Bad news from above

A new space-borne instrument helps NASA scientists come to a 'comprehensive' conclusion that the earth is being exposed to increasing amounts of solar radiation

 
Published: Monday 30 September 1996

the first comprehensive global analysis of National Aeronautics and Space Administration's ( nasa 's) 15-year satellite data reveals that increasing amounts of solar ultraviolet ( uv ) radiation have been hitting the earth's surface, with the thinning of the atmospheric ozone shield (see Down To Earth , Vol 5, No 7).

The nasa analysis is being called comprehensive as it takes the masking effect of clouds and pollution into account. According to atmospheric scientist, Jay R Herman of nasa 's Goddard Space Flight Centre in Greenbelt, Montana, us , the team has used a new and more accurate analytical technique. The technique, which was developed over the past year, is being used to eliminate errors and recaliberate data obtained from the total ozone mapping spectrometer or ( toms ), flown aboard the orbiting Nimbus-7 satellite. toms is a part of nasa 's Mission to Planet Earth, a long-term, coordinated research effort to study the earth as a global system. The new technique involves the use of a space-borne instrument to determine the uv-b radiation at ground level. The Nimbus-7 toms measures neither ozone nor surface uv-b radiation directly. Instead, it measures the amount of radiation scattered back through the ozone layer.

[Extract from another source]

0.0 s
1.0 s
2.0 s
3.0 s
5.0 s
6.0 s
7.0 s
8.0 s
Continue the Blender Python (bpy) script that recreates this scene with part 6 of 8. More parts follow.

To validate the new technique, the team has compared its findings with those arrived at by ground-based spectrometers in Canada, New Zealand and South America. These earlier ground-based studies on radiation have been comparatively limited as none of them have been in operation long-enough. Moreover, their findings have not been caliberated well-enough. As a result, their findings have been controversial and have reported the decrease and even the lack of any increase in radiation.

According to Herman, "The increase in radiation is the largest in the middle and high latitudes, where the majority live and where most of the agricultural activity takes place." "At 55 N orth -- the latitude at which England, Scandinavia, Germany, Canada and Russia are located -- the average exposure to uv-b radiation has increased by 6.8 per cent, per decade. At 55 S outh -- at which the southern portions of Argentina and Chile are placed -- the increase has amounted to 9.9 per cent, per decade." Herman also found that uv-b radiation increased by two per cent for every one per cent decrease in the ozone layer.

According to the scientists at nasa, the increases need not be a cause for alarm because the amount of uv-b radiation striking the earth's surface could vary routinely by as much as 20 per cent. But they warn that if these trends persist, radiation levels could be high-enough to produce effects like increasing the incidence of skin cancer and cataract in humans, harming crops and affecting marine life. Thanks to international restrictions on key industrial emissions, experts believe that the radiation bombardment is not likely to build towards the dangerous levels as some had once feared.

To ensure that such global ozone data will be available throughout the next decade, nasa plans to continue using both American and international spacecrafts. Another toms spectrometer was launched on July 2, 1996, aboard a nasa Earth Probe satellite called toms/ep . A fifth toms instrument is being prepared for flight in the year 2000, aboard a Russian spacecraft.